┌────────
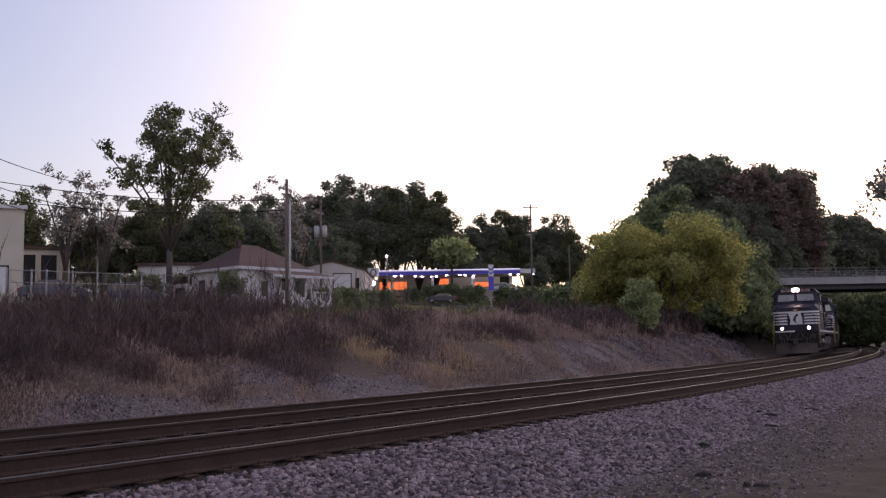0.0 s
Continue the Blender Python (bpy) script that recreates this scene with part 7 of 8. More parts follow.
def bungalow():
    c = thing("house", "small white bungalow with brown hipped roof and porch", "house")
    A, B, H = 7.3, 7.3, 2.75
    bm = bmesh.new()
    box(bm, 0, A, 0, B, -1.6, H)
    part("wall", bm, M_SIDING, c)
    for k in range(9):
        bm = bmesh.new()
        box(bm, -0.02, 0.0, 0.02, B, 0.25 + k * 0.28, 0.27 + k * 0.28)
        part("siding_lap", bm, M_SIDING, c)
    bm = bmesh.new()
    e, r = 0.45, 2.35
    lo = [bm.verts.new(p) for p in ((-e, -e, H), (A + e, -e, H), (A + e, B + e, H), (-e, B + e, H))]
    pk = [bm.verts.new(p) for p in ((A / 2 - 0.9, B / 2, H + r), (A / 2 + 0.9, B / 2, H + r))]
    for f in ((lo[0], lo[1], pk[1], pk[0]), (lo[1], lo[2], pk[1]), (lo[2], lo[3], pk[0], pk[1]), (lo[3], lo[0], pk[0]), (lo[3], lo[2], lo[1], lo[0])):
        bm.faces.new(f)
    roof = part("roof", bm, M_SHINGLE, c)
    bm = bmesh.new()
    box(bm, A / 2 - 1.4, A / 2 - 1.05, B / 2 - 0.2, B / 2 + 0.15, H + 1.6, H + 2.75, 0.03)
    part("chimney", bm, M_SHINGLE, roof)
    bm = bmesh.new()
    for p in ((-e, -e, A + 2 * e, 0.06), (-e, B + e - 0.06, A + 2 * e, 0.06)):
        box(bm, p[0], p[0] + p[2], p[1] - 0.02, p[1] + p[3], H - 0.2, H + 0.05)
    for x in (-e, A + e - 0.06):
        box(bm, x - 0.02, x + 0.06, -e, B + e, H - 0.2, H + 0.05)
    part("fascia", bm, M_TRIM, c, "white eaves board")
    # porch along the front
    bm = bmesh.new()
    prism(bm, [(-0.45, 2.45), (-2.5, 1.95), (-2.5, 2.03), (-0.45, 2.55)], 1.6, A + 1.0, "x")
    part("porch_roof", bm, M_SHINGLE, c)
    bm = bmesh.new()
    box(bm, 1.6, A + 1.0, -2.56, -2.48, 1.84, 2.04)
    part("porch_fascia", bm, M_TRIM, c, "white eaves board")
    bm = bmesh.new()
    box(bm, 1.7, A + 0.9, -2.4, -0.02, -1.5, -0.05)
    part("porch_floor", bm, M_SIDING, c)
    for x in (1.8, 3.7, 6.0, A + 0.8):
        bm = bmesh.new()
        box(bm, x - 0.08, x + 0.08, -2.42, -2.26, -0.05, 1.88, 0.01)
        part("porch_post", bm, M_TRIM, c)
    for x0, x1 in ((1.9, 3.6), (6.1, A + 0.7)):
        bm = bmesh.new()
        box(bm, x0, x1, -2.38, -2.3, 0.6, 0.68)
        for k in range(int((x1 - x0) / 0.2)):
            box(bm, x0 + k * 0.2, x0 + k * 0.2 + 0.05, -2.36, -2.32, 0.0, 0.6)
        part("porch_railing", bm, M_TRIM, c)
    for k in range(6):
        bm = bmesh.new()
        box(bm, 4.0, 5.7, -2.7 - k * 0.3, -2.4 - k * 0.3, -1.6, -0.15 - k * 0.2)
        part("porch_step", bm, M_CONC, c)
    for x in (3.9, 5.8):
        bm = bmesh.new()
        prism(bm, [(-2.4, 0.0), (-4.2, -1.1), (-4.2, -0.35), (-2.4, 0.75)], x - 0.04, x + 0.04, "x")
        part("stair_rail", bm, M_TRIM, c)
    for x, w, z0, z1 in ((2.2, 0.7, 0.3, 1.6), (4.4, 0.9, -0.05, 1.9), (5.9, 1.1, 0.3, 1.7)):
        bm = bmesh.new()
        box(bm, x, x + w, -0.04, 0.0, z0, z1)
        wn2 = part("window", bm, M_WINDOW, c)
        bm = bmesh.new()
        for a, b2 in ((x - 0.08, x), (x + w, x + w + 0.08)):
            box(bm, a, b2, -0.06, 0.0, z0 - 0.08, z1 + 0.08)
        box(bm, x, x + w, -0.06, 0.0, z1, z1 + 0.08)
        part("window_frame", bm, M_TRIM, wn2)
    for y in (1.6, 5.2):
        bm = bmesh.new()
        box(bm, -0.05, 0.0, y, y + 0.9, 0.6, 1.9)
        part("window", bm, M_WINDOW, c)
    bm = bmesh.new()
    box(bm, -0.5, 3.0, B, B + 2.2, -1.6, 1.7)
    part("annex_wall", bm, M_SIDING, c)
    bm = bmesh.new()
    prism(bm, [(B, 2.3), (B + 2.6, 1.65), (B + 2.6, 1.75), (B, 2.42)], -0.8, 3.3, "x")
    part("annex_roof", bm, M_SHINGLE, c)
    bm = bmesh.new()
    box(bm, -0.55, -0.5, B + 0.3, B + 1.9, 0.0, 1.35)
    part("annex_window", bm, M_WINDOW, c)
    return c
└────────
> **GOAL**: Each line of the data is to be duplicated exactly; pictures stay out of the copy.

> **PROBLEM SOLUTION**:
0.0 s
Continue the Blender Python (bpy) script that recreates this scene with part 7 of 8. More parts follow.
def bungalow():
    c = thing("house", "small white bungalow with brown hipped roof and porch", "house")
    A, B, H = 7.3, 7.3, 2.75
    bm = bmesh.new()
    box(bm, 0, A, 0, B, -1.6, H)
    part("wall", bm, M_SIDING, c)
    for k in range(9):
        bm = bmesh.new()
        box(bm, -0.02, 0.0, 0.02, B, 0.25 + k * 0.28, 0.27 + k * 0.28)
        part("siding_lap", bm, M_SIDING, c)
    bm = bmesh.new()
    e, r = 0.45, 2.35
    lo = [bm.verts.new(p) for p in ((-e, -e, H), (A + e, -e, H), (A + e, B + e, H), (-e, B + e, H))]
    pk = [bm.verts.new(p) for p in ((A / 2 - 0.9, B / 2, H + r), (A / 2 + 0.9, B / 2, H + r))]
    for f in ((lo[0], lo[1], pk[1], pk[0]), (lo[1], lo[2], pk[1]), (lo[2], lo[3], pk[0], pk[1]), (lo[3], lo[0], pk[0]), (lo[3], lo[2], lo[1], lo[0])):
        bm.faces.new(f)
    roof = part("roof", bm, M_SHINGLE, c)
    bm = bmesh.new()
    box(bm, A / 2 - 1.4, A / 2 - 1.05, B / 2 - 0.2, B / 2 + 0.15, H + 1.6, H + 2.75, 0.03)
    part("chimney", bm, M_SHINGLE, roof)
    bm = bmesh.new()
    for p in ((-e, -e, A + 2 * e, 0.06), (-e, B + e - 0.06, A + 2 * e, 0.06)):
        box(bm, p[0], p[0] + p[2], p[1] - 0.02, p[1] + p[3], H - 0.2, H + 0.05)
    for x in (-e, A + e - 0.06):
        box(bm, x - 0.02, x + 0.06, -e, B + e, H - 0.2, H + 0.05)
    part("fascia", bm, M_TRIM, c, "white eaves board")
    # porch along the front
    bm = bmesh.new()
    prism(bm, [(-0.45, 2.45), (-2.5, 1.95), (-2.5, 2.03), (-0.45, 2.55)], 1.6, A + 1.0, "x")
    part("porch_roof", bm, M_SHINGLE, c)
    bm = bmesh.new()
    box(bm, 1.6, A + 1.0, -2.56, -2.48, 1.84, 2.04)
    part("porch_fascia", bm, M_TRIM, c, "white eaves board")
    bm = bmesh.new()
    box(bm, 1.7, A + 0.9, -2.4, -0.02, -1.5, -0.05)
    part("porch_floor", bm, M_SIDING, c)
    for x in (1.8, 3.7, 6.0, A + 0.8):
        bm = bmesh.new()
        box(bm, x - 0.08, x + 0.08, -2.42, -2.26, -0.05, 1.88, 0.01)
        part("porch_post", bm, M_TRIM, c)
    for x0, x1 in ((1.9, 3.6), (6.1, A + 0.7)):
        bm = bmesh.new()
        box(bm, x0, x1, -2.38, -2.3, 0.6, 0.68)
        for k in range(int((x1 - x0) / 0.2)):
            box(bm, x0 + k * 0.2, x0 + k * 0.2 + 0.05, -2.36, -2.32, 0.0, 0.6)
        part("porch_railing", bm, M_TRIM, c)
    for k in range(6):
        bm = bmesh.new()
        box(bm, 4.0, 5.7, -2.7 - k * 0.3, -2.4 - k * 0.3, -1.6, -0.15 - k * 0.2)
        part("porch_step", bm, M_CONC, c)
    for x in (3.9, 5.8):
        bm = bmesh.new()
        prism(bm, [(-2.4, 0.0), (-4.2, -1.1), (-4.2, -0.35), (-2.4, 0.75)], x - 0.04, x + 0.04, "x")
        part("stair_rail", bm, M_TRIM, c)
    for x, w, z0, z1 in ((2.2, 0.7, 0.3, 1.6), (4.4, 0.9, -0.05, 1.9), (5.9, 1.1, 0.3, 1.7)):
        bm = bmesh.new()
        box(bm, x, x + w, -0.04, 0.0, z0, z1)
        wn2 = part("window", bm, M_WINDOW, c)
        bm = bmesh.new()
        for a, b2 in ((x - 0.08, x), (x + w, x + w + 0.08)):
            box(bm, a, b2, -0.06, 0.0, z0 - 0.08, z1 + 0.08)
        box(bm, x, x + w, -0.06, 0.0, z1, z1 + 0.08)
        part("window_frame", bm, M_TRIM, wn2)
    for y in (1.6, 5.2):
        bm = bmesh.new()
        box(bm, -0.05, 0.0, y, y + 0.9, 0.6, 1.9)
        part("window", bm, M_WINDOW, c)
    bm = bmesh.new()
    box(bm, -0.5, 3.0, B, B + 2.2, -1.6, 1.7)
    part("annex_wall", bm, M_SIDING, c)
    bm = bmesh.new()
    prism(bm, [(B, 2.3), (B + 2.6, 1.65), (B + 2.6, 1.75), (B, 2.42)], -0.8, 3.3, "x")
    part("annex_roof", bm, M_SHINGLE, c)
    bm = bmesh.new()
    box(bm, -0.55, -0.5, B + 0.3, B + 1.9, 0.0, 1.35)
    part("annex_window", bm, M_WINDOW, c)
    return c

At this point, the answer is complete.